## TASK DESCRIPTION
Everything from the first line of the data below through the line that contains "0.0), (3.05, EW" should be written out exactly, please, and nothing more; the pictures stay out.

## MATERIAL
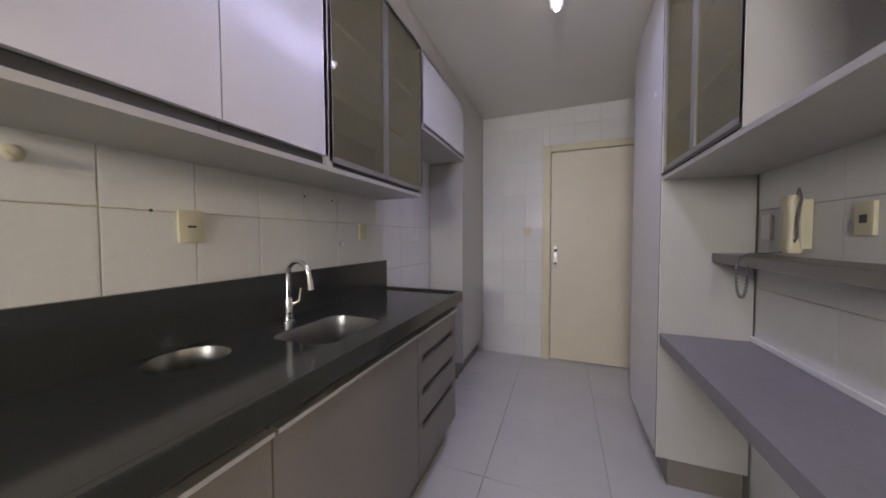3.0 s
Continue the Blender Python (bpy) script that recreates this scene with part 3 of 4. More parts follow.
solid("backdrop_hall", boxes(((2.0, EW + 0.19, -0.001), (3.0, EW + 0.195, 0.3))), SLIT_GLOW, "bright hall light under the door", "backdrop", "structure")
solid("wall_hall", boxes(((2.0, EW + 0.2, 0.0), (3.05, EW + 0.26, 2.4))), WHITE_WALL, "wall behind the entrance door", "wall", "structure")

# kitchen end door
casing("door_frame_kitchen", "yellowed painted door casing in the tiled wall", [((KD[0] - 0.07, KF - 0.014, 0), (KD[0] + 0.004, KF + 0.004, KD[2] + 0.06)), ((KD[1] - 0.004, KF - 0.014, 0), (KD[1] + 0.07, KF + 0.004, KD[2] + 0.06)), ((KD[0] + 0.004, KF - 0.014, KD[2] - 0.004), (KD[1] - 0.004, KF + 0.004, KD[2] + 0.06))], OLD_TRIM)
kdoor = thing("door_2", (1.36, KF + 0.03, 0), "plain cream closed kitchen door with a steel lock plate", "door", kind="structure")
part("leaf", local(boxes(((KD[0] + 0.009, KF + 0.006, 0.01), (KD[1] - 0.009, KF + 0.04, KD[2] - 0.009)), bevel=0.003), kdoor), DOOR_PAINT, kdoor)
solid("wall_service", boxes(((0.9, KF + 0.2, 0.0), (1.83, KF + 0.26, 2.4))), GREY_WALL, "wall behind the kitchen door", "wall", "structure")
plate = part("lock_plate", local(boxes(((1.0, KF - 0.0, 0.905), (1.038, KF + 0.008, 1.125)), bevel=0.006), kdoor), ALUMINIUM, kdoor, "brushed steel lock plate", True)
for z in (1.085, 0.955):
    bm = lathe([(0.016, 0), (0.016, 0.012), (0.011, 0.018)], 14)
    bmesh.ops.rotate(bm, verts=bm.verts, cent=(0, 0, 0), matrix=Matrix.Rotation(radians(90), 3, "X"))
    part("cylinder", local(shift(bm, (1.019, KF + 0.001, z)), kdoor), BLACK_PLASTIC if z > 1 else CHROME, plate, smooth=True)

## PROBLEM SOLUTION
3.0 s
Continue the Blender Python (bpy) script that recreates this scene with part 3 of 4. More parts follow.
solid("backdrop_hall", boxes(((2.0, EW + 0.19, -0.001), (3.0, EW + 0.195, 0.3))), SLIT_GLOW, "bright hall light under the door", "backdrop", "structure")
solid("wall_hall", boxes(((2.0, EW + 0.2, 0.0), (3.05, EW + 0.26, 2.4))), WHITE_WALL, "wall behind the entrance door", "wall", "structure")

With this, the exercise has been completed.